Five decades later, “we always wonder what Nan would have been because she could have done anything,” Liz says. “I run into former teachers and high school classmates. Everyone says she would have done something fabulous.”
“To some [Nan Freeman] is a young girl who lost her life in a tragic accident,” Cesar Chavez wrote in a statement after learning of her death. “To us she is a sister who picketed with farm workers in the middle of the night because of her love for justice. She is a young woman who fulfilled the commandments by loving her neighbors even to the point of sacrificing her own life. To us, Nan Freeman is Kadosha in the Hebrew tradition, a holy person to be honored and remembered for as long as farm workers struggle for justice.”
Cesar visited the Freemans at their home in Wakefield later that year. On the anniversary of her passing, Cesar held memorial observances honoring Nan. Her family traveled to the farm worker movement headquarters at La Paz in Keene, Calif. for a memorial in 1987, the 15th anniversary of Nan’s death, and then attended ceremonies at the “Forty Acres” near Delano marking the union’s 25th anniversary. There the Freemans planted a tree in Nan’s memory in Richard Chavez Memorial Park on the Forty Acres.
Liz Freeman taught school in Philadelphia, where she was also active with farm worker boycotts and picketed supermarkets during the 1970s. She joined strawberry workers and supporters for the a big 1997 UFW march in Watsonville, Calif. Liz took part in a memorial service honoring Nan and the union’s four other martyrs who died during strikes at the UFW constitutional convention in Bakersfield in 2012.
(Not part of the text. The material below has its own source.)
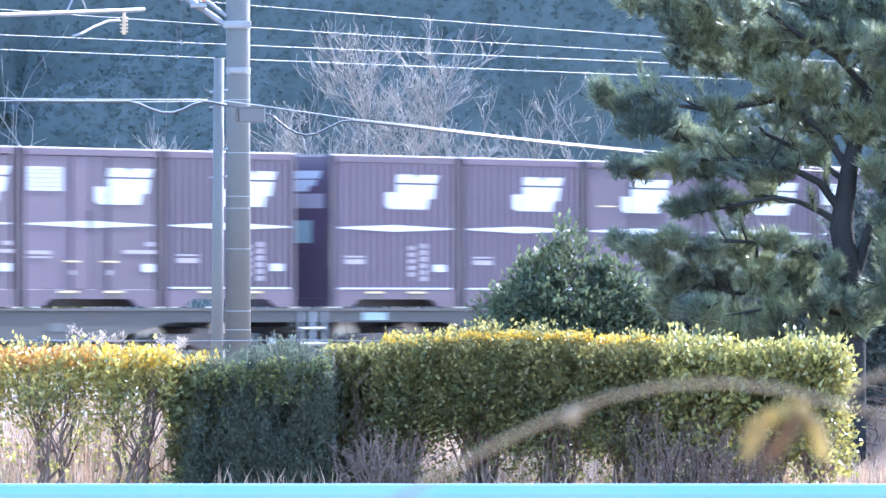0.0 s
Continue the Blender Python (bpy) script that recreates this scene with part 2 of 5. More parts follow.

“Every year we would get nice notes from Cesar,” Liz says. The last time she saw him was when he spoke at Harvard. They chatted afterwards. “All we talked about was education. He was so excited about teaching a class at a college in California.” Preparing to share with the students “was more important to him than all the famous people he met.”
In March 2013, the Freeman family joined then-U.S. Secretary of Labor Hilda Solis, UFW President Arturo Rodriguez and Cesar Chavez Foundation President Paul Chavez for a ceremony at the department’s Washington, D.C. headquarters. There, Secretary Solis inducted Nan Freeman and the UFW’s four other martyrs into the department’s prestigious Labor Hall of Honor. Nan’s father, Milton Freeman, elderly and in a wheelchair, witnessed the honors for his daughter. He died in 2016.
Now Liz is a grandmother. “I keep thinking I wish Nan was here. My granddaughters won’t know Nan except through stories. I hope people remember her. When I go out and pick a little row of beans in my garden, I think about how the farm workers need us. I hope what Nan did and all the work so many others do for the UFW pays off and people get the justice they deserve.”